The pink line represents a path surveyed to allow for the construction of a ultra high density DC link which can be used to transmit energy created at the coastal regions of S.A., W.A. and the Northern Territory.

SeaHYDRO - Great Australian Bight

With saltwater dams in place along the coastlines at select sites, freshwater can be created by using the head pressure of the saltwater in the dams to drive the water through filtration membranes as is the case with conventional desalination. This freshwater can be used by coastal communities and, also in many sites given the elevation of the dams, the water can be flowed inland through pipelines to the mining industry using gravity alone.

Recharge Hydro

Hydro electric recharge pumping is a form of a super massive battery which relies of the weight of water in gravity. A hydroelectric recharge pumping facility includes a upper reservoir and a lower reservoir linked together by a pipeline including a turbine which can also if spun in the opposite direction act as a pump.
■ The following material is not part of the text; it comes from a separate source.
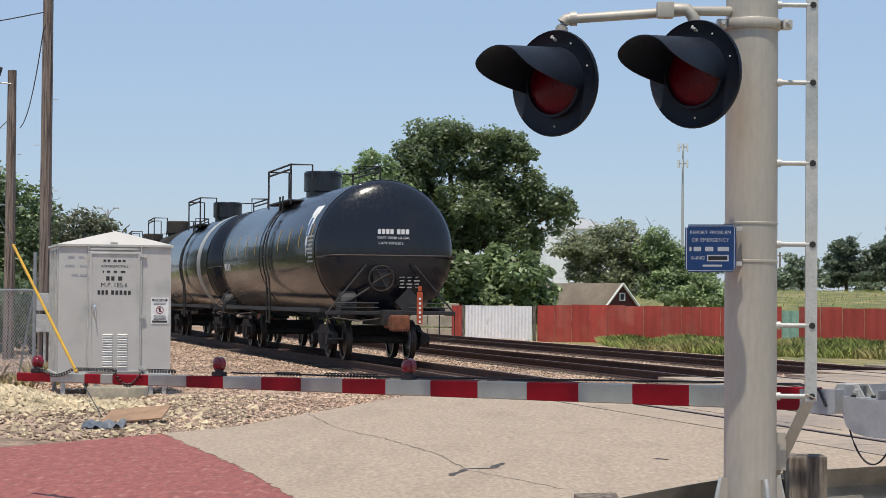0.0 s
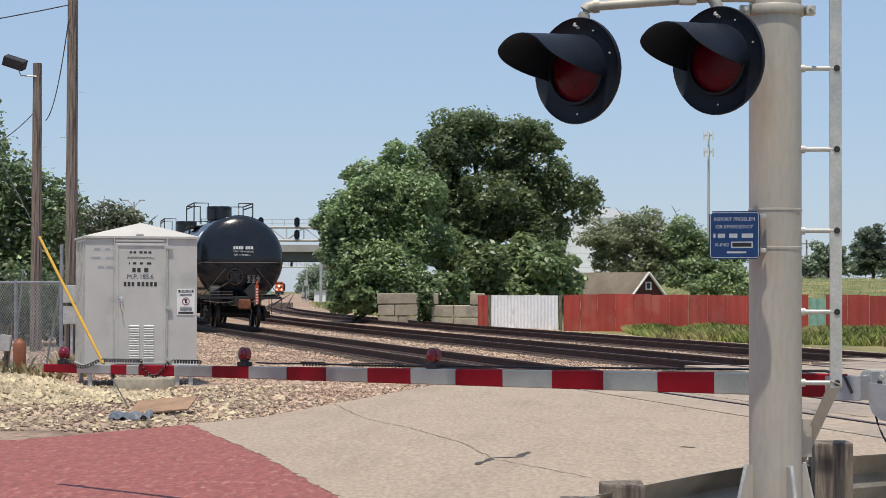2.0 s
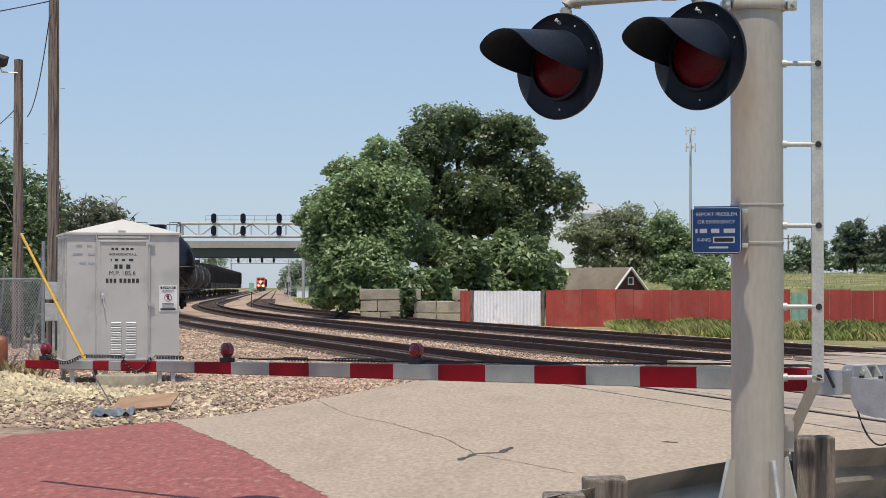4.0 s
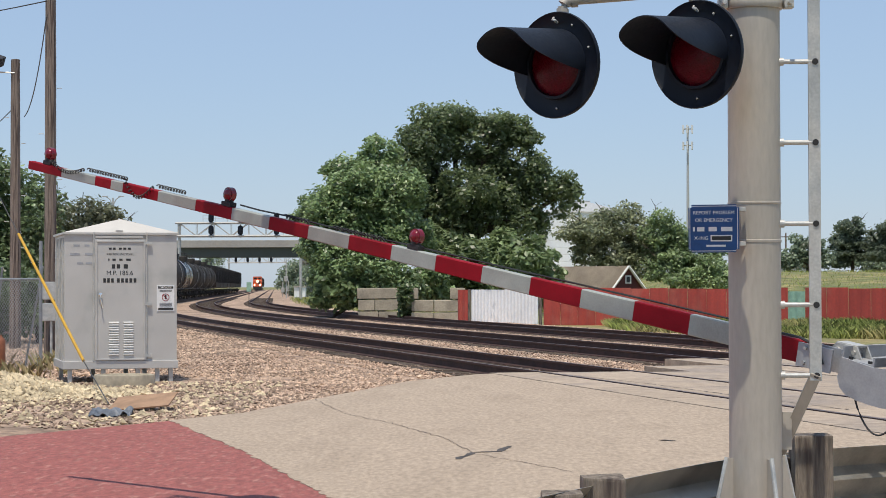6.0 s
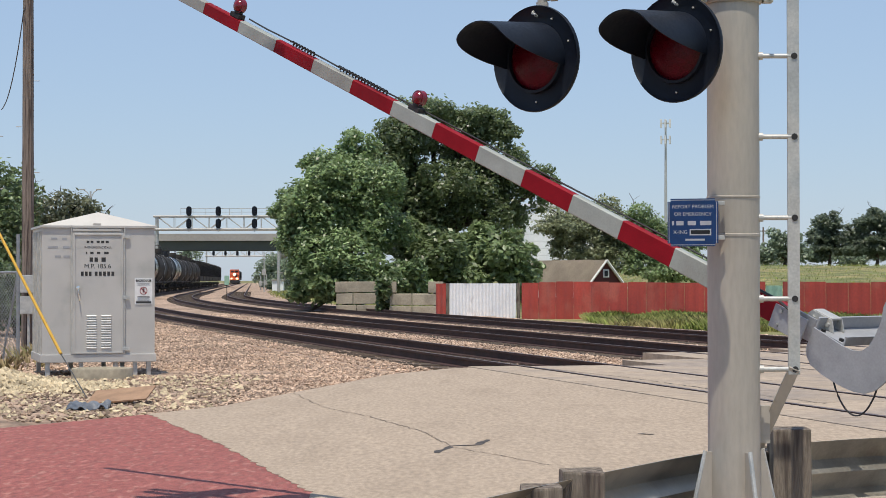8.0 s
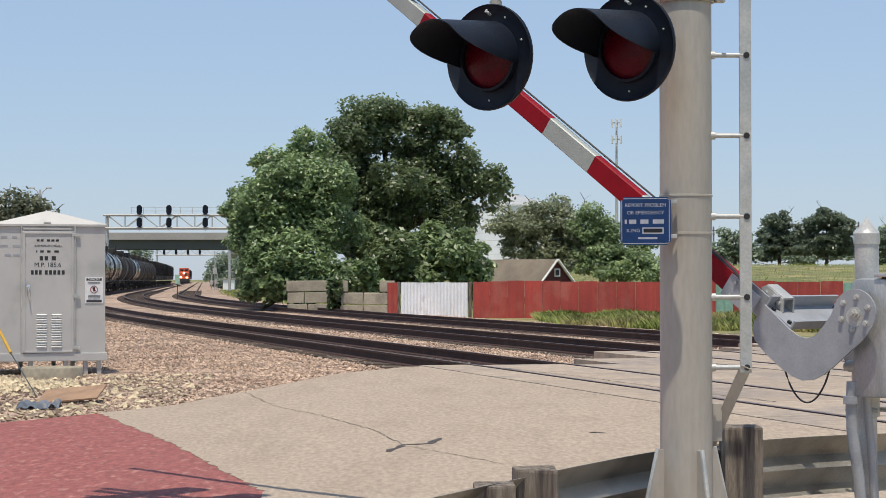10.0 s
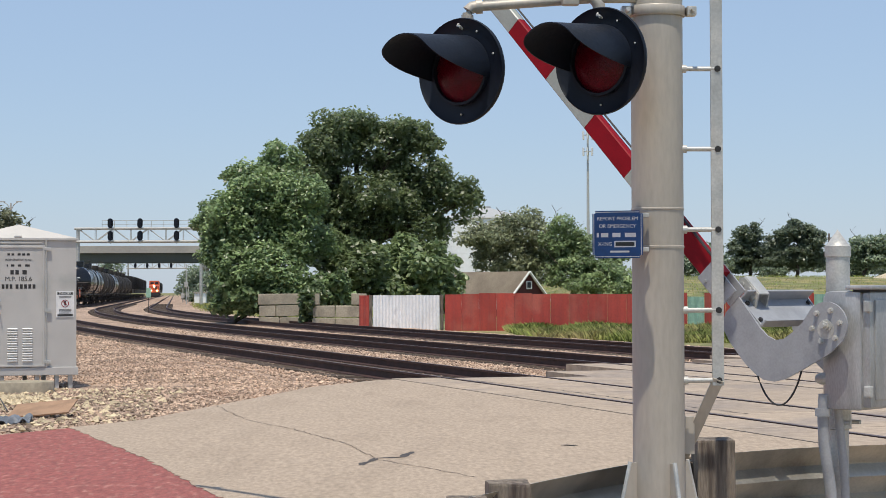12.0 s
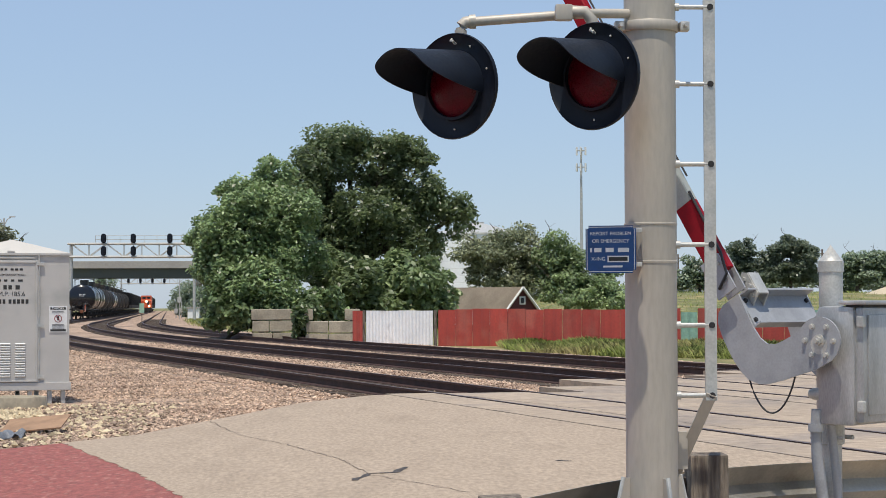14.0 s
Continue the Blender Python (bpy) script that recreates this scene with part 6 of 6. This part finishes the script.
def grass():
    rng = np.random.default_rng(9)
    pts, h = [], []
    # rank grass before the red fence
    while len(pts) < 100000:
        u = rng.random()
        x = 6.0 + 22 * u
        yf = 85 - (x - 0.2) * 0.98
        y = max(yf - 17.0 * rng.random() ** 1.4 * (0.8 + 0.4 * u) - 0.2, 48)
        xx, m = track(y)
        if (x - xx) / 1.03 < 11.2:
            continue
        k = 0.5 + noise.noise((x * 0.5, y * 0.4, 2))
        if rng.random() > k + 0.45:
            continue
        pts.append((x, y, ground_z(x, y) - 0.03))
        h.append(rng.uniform(0.08, 0.34) * (0.5 + max(k, 0)))
    blades("fence_grass", pts, h, "blade", "rank green and straw-coloured grass before the fence", 9)
    # the rise beyond the fence
    pts, h = [], []
    while len(pts) < 22000:
        x, y = rng.uniform(12, 60), rng.uniform(95, 240)
        pts.append((x, y, ground_z(x, y) - 0.03))
        h.append(rng.uniform(0.1, 0.26))
    blades("field_grass", pts, h, "blade", "long green grass on the rise beyond the fence", 10)
    # weeds by the yard and beside the track
    pts, h = [], []
    while len(pts) < 2200:
        x, y = rng.uniform(-13, -6.9), rng.uniform(33.5, 43)
        if noise.noise((x, y * 0.6, 1)) < 0.05:
            continue
        pts.append((x, y, -0.28))
        h.append(rng.uniform(0.08, 0.4))
    blades("yard_weeds", pts, h, "dryblade", "dry weeds along the yard fence", 11)
    pts, h = [], []
    while len(pts) < 9000:
        y = rng.uniform(100, 260)
        p = beside(y, rng.uniform(12.5, 24))
        pts.append((p.x, p.y, ground_z(p.x, p.y) - 0.03))
        h.append(rng.uniform(0.1, 0.3))
    blades("verge_grass", pts, h, "blade", "dry verge grass beside the far tracks", 12)


grass()


# ---- what moves ----
GATE_ROWS = ((0, -0.9), (3.2, -0.9), (4.2, -0.8), (4.6, 0.3), (5.0, 2.75), (5.5, 6.62), (6, 10.34), (6.5, 13.88), (7, 17.24), (7.5, 20.47), (8, 23.59), (8.5, 26.65), (9, 29.59),
             (9.5, 32.5), (10, 35.4), (10.5, 38.2), (11, 41.0), (11.5, 43.8), (12, 46.6), (12.5, 49.4), (13, 52.2), (13.5, 55.0), (14, 57.8))
# y of the last car's rear end, and of the engine's nose
REAR = ((0, 45.5), (1, 59.5), (2, 73.6), (3, 88.0), (14, 242.0))
NOSE = ((0, 764.0), (14, 557.0))


def along(rows_, t):
    return float(np.interp(t, [r[0] for r in rows_], [r[1] for r in rows_]))


def arc(y):
    return float(np.interp(y, ARC_Y, ARC_S))


def motions():
    walk(gate, [(t, GATE @ pose(0, 0, 0, 0, -a, 0)) for t, a in GATE_ROWS])
    # the cable hangs from the bracket and rises with it
    walk(cable_loop, [(t, pose(0, 0, z)) for t, z in ((0, -0.26), (4.4, -0.26), (6.5, -0.2), (9, -0.12), (11.5, -0.05), (14, 0))])
    steps = [0.5 * i for i in range(29)]
    for car, back in train:
        walk(car, [(t, on_track(arc(along(REAR, t)) + 7.9 + back, 0.0, 5.9)) for t in steps])
    for car, back in second_train:
        walk(car, [(t, on_track(arc(along(NOSE, t)) + 10.7 + back, 4.7, 6.2)) for t in steps])


motions()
The idea being to pump water uphill from the lower reservoir to the higher reservoir using cheap off-peak energy and where it is then stored for release on demand down the pipeline to drive the turbine and thus produce electricity. The effort is not 100% efficient of course as there are losses associated with friction forces and other factors but these losses are not so large as to be a game breaker as they can be contained to under 20% with relative ease. This means that a battery of +80% efficiency is created and the fact is there is no other battery known to man of the scale achievable with hydroelectric recharge pumping. These are batteries we can build which will last hundreds of years and which can be called into play in times of disaster and dire need.